▽

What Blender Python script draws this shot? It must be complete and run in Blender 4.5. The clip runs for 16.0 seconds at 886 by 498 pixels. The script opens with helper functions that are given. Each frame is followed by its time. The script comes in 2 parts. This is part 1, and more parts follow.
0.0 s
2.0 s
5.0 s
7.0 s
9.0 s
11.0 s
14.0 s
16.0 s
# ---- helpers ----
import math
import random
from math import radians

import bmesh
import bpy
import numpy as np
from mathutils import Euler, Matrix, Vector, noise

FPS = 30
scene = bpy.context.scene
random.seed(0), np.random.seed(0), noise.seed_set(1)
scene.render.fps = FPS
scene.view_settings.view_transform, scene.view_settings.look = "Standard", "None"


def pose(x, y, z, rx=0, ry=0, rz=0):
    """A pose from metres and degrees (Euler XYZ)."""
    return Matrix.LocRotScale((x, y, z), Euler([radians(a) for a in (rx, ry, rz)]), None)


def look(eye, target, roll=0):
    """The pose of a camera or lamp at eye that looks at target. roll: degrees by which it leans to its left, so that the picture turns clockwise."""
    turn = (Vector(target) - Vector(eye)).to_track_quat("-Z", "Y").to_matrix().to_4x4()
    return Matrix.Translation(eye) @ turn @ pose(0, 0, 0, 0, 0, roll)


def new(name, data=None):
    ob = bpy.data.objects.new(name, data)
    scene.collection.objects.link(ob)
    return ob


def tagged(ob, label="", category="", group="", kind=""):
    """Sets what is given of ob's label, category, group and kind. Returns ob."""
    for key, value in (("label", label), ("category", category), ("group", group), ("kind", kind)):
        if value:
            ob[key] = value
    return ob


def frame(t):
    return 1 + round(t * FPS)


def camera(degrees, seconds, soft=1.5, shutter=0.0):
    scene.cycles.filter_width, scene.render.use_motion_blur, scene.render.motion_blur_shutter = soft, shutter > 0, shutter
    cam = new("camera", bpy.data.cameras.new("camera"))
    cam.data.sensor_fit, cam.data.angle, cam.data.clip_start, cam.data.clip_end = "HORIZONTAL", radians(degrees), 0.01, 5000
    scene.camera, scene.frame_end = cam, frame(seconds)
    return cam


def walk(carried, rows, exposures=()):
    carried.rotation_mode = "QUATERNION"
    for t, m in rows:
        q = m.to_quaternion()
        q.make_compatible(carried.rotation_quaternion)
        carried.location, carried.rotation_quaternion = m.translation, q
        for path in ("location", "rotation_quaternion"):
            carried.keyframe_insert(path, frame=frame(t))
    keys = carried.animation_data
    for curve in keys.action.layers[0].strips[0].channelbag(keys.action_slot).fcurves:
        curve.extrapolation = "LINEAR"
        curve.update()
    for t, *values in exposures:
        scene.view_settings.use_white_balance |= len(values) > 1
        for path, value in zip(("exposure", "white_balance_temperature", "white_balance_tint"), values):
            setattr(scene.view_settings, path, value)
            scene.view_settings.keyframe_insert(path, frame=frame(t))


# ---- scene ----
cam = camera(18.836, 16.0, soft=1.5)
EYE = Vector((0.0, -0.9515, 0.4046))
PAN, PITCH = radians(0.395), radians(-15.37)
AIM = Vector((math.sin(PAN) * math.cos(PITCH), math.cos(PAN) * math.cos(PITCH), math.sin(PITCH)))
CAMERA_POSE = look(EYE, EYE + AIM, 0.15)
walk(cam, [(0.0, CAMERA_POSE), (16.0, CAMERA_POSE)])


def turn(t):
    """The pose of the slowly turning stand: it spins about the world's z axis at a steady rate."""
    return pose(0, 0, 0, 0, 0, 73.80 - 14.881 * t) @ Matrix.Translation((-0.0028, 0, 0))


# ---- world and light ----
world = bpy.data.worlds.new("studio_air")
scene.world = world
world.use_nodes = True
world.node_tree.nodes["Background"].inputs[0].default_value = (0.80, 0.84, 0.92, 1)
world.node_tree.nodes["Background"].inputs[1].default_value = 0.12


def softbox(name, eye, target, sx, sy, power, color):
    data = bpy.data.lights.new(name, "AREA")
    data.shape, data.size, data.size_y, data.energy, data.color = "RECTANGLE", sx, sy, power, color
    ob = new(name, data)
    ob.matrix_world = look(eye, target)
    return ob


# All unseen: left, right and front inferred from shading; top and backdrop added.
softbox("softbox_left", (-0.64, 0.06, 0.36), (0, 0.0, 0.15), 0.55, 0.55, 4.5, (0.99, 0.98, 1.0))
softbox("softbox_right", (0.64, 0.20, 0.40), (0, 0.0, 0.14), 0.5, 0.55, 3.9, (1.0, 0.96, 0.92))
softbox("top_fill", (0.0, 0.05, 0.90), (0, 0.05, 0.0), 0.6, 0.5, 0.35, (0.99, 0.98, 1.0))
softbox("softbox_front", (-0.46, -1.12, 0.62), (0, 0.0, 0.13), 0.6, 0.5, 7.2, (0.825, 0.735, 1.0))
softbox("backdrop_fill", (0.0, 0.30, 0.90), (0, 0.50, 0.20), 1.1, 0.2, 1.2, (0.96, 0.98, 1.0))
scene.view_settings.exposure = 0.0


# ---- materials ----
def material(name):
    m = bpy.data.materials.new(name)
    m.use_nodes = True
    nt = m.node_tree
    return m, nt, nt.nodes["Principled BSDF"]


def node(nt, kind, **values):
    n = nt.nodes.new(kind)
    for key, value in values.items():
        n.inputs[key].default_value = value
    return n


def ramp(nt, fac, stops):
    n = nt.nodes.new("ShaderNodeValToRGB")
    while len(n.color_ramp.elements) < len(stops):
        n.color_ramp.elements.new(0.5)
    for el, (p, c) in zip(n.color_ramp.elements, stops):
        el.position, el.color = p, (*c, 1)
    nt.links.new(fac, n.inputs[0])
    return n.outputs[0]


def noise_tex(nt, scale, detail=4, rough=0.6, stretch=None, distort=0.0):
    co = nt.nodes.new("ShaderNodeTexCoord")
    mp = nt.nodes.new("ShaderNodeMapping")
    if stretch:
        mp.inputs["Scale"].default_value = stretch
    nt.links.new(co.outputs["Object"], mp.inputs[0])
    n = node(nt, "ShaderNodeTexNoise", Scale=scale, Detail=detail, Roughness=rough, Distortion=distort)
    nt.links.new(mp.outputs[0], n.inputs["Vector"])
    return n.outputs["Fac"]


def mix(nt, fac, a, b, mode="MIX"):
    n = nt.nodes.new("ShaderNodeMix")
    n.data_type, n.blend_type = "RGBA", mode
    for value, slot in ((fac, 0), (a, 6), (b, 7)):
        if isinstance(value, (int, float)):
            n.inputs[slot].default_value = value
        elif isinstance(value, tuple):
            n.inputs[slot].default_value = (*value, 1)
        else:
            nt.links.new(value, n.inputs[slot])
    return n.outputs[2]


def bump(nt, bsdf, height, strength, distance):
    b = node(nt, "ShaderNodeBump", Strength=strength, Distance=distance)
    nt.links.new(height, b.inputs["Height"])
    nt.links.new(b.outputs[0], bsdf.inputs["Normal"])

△

• **Aim of the task**
Pull out every line in the data above that has the word "label".

• **Task response**
def tagged(ob, label="", category="", group="", kind=""):
    """Sets what is given of ob's label, category, group and kind. Returns ob."""
    for key, value in (("label", label), ("category", category), ("group", group), ("kind", kind)):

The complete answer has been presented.